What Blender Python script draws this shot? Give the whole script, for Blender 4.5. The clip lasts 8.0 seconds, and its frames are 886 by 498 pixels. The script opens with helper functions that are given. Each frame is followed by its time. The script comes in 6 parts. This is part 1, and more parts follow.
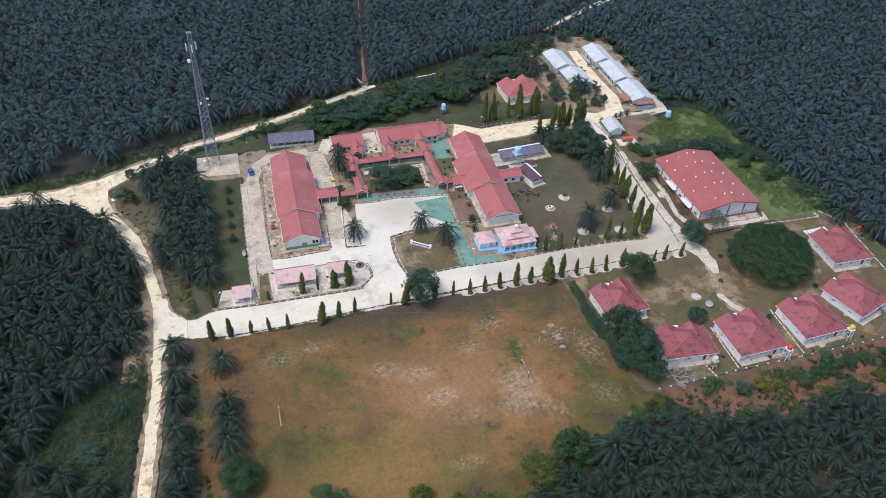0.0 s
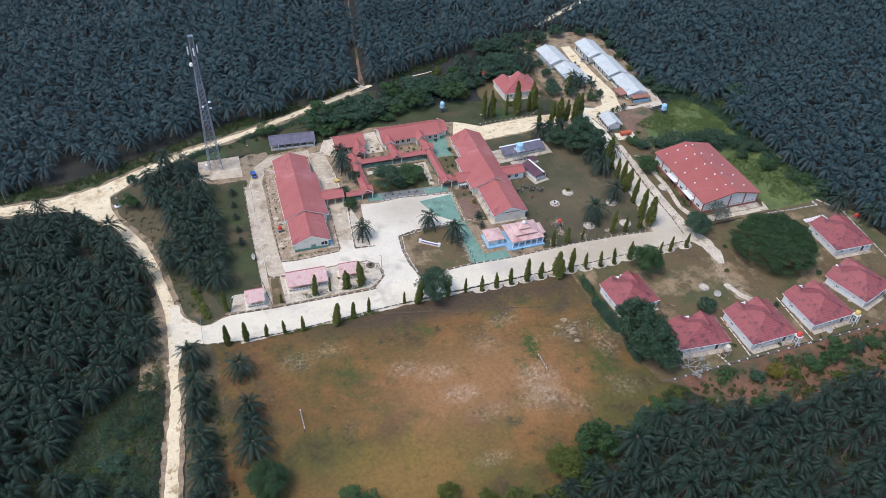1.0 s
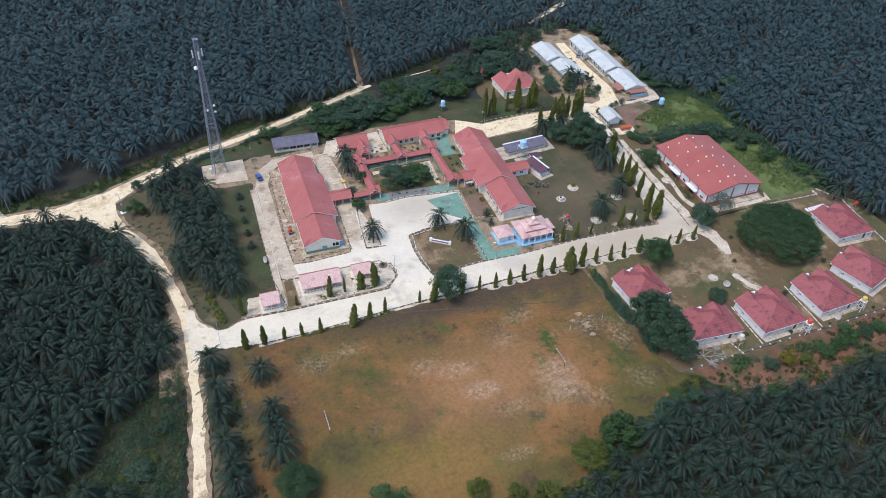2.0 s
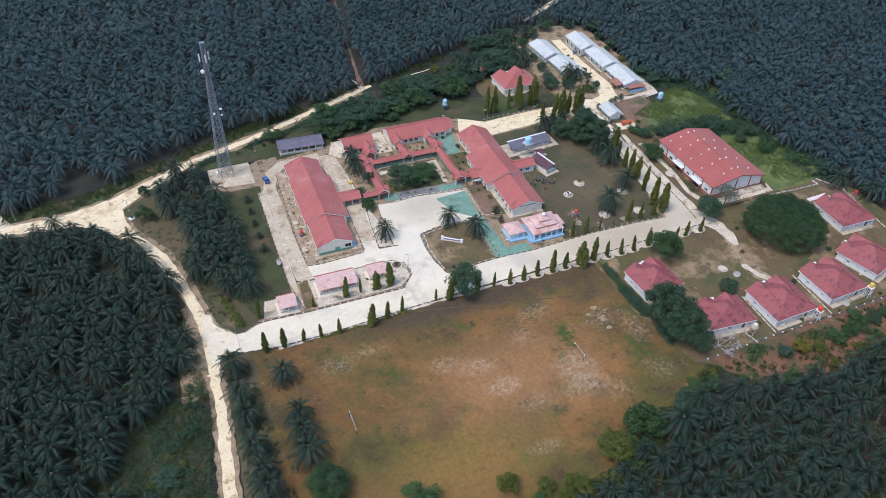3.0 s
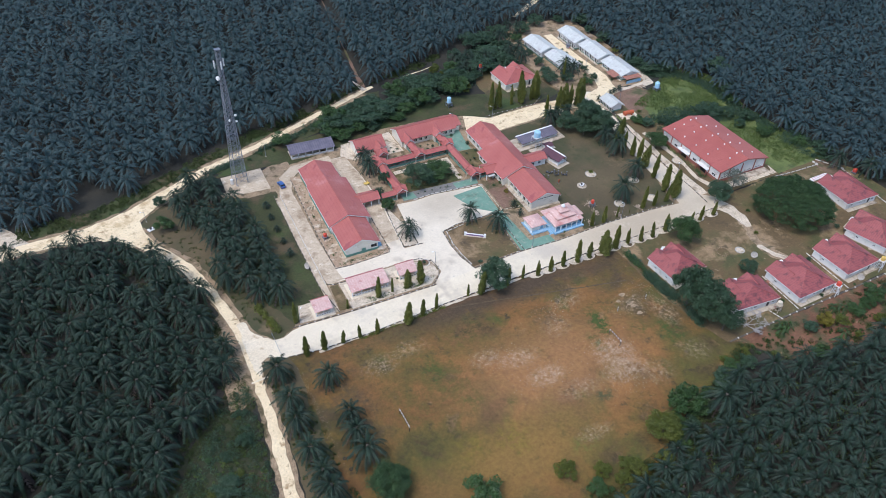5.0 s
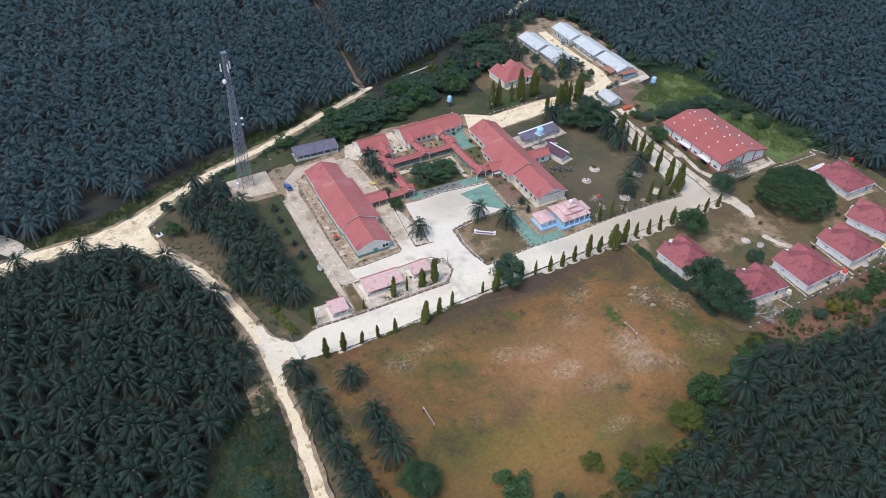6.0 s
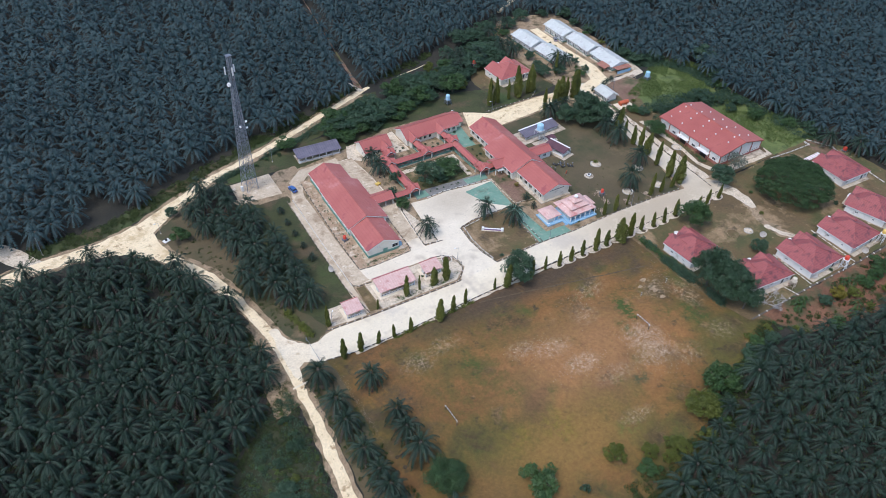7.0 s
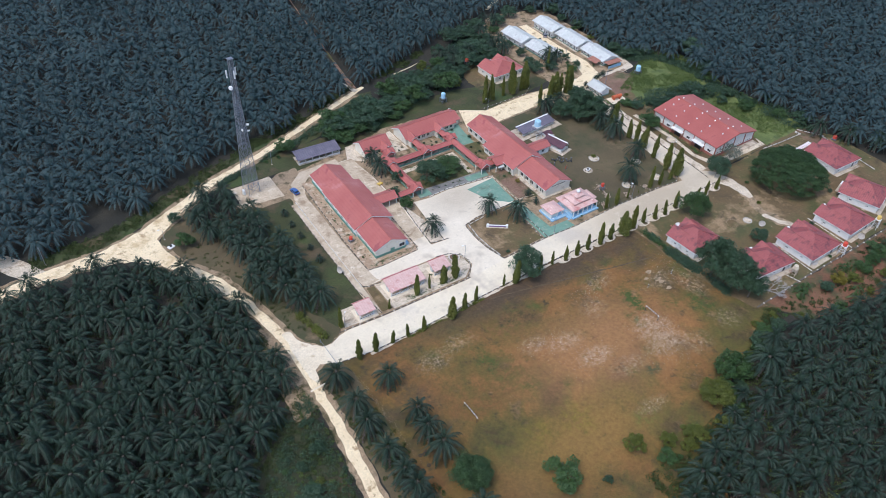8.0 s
__________________________________________________
__Problem details__. Set every line down exactly as written, leaving each picture out.

__Solution__.
What Blender Python script draws this shot? Give the whole script, for Blender 4.5. The clip lasts 8.0 seconds, and its frames are 886 by 498 pixels. The script opens with helper functions that are given. Each frame is followed by its time. The script comes in 6 parts. This is part 1, and more parts follow.
0.0 s
1.0 s
2.0 s
3.0 s
5.0 s
6.0 s
7.0 s
8.0 s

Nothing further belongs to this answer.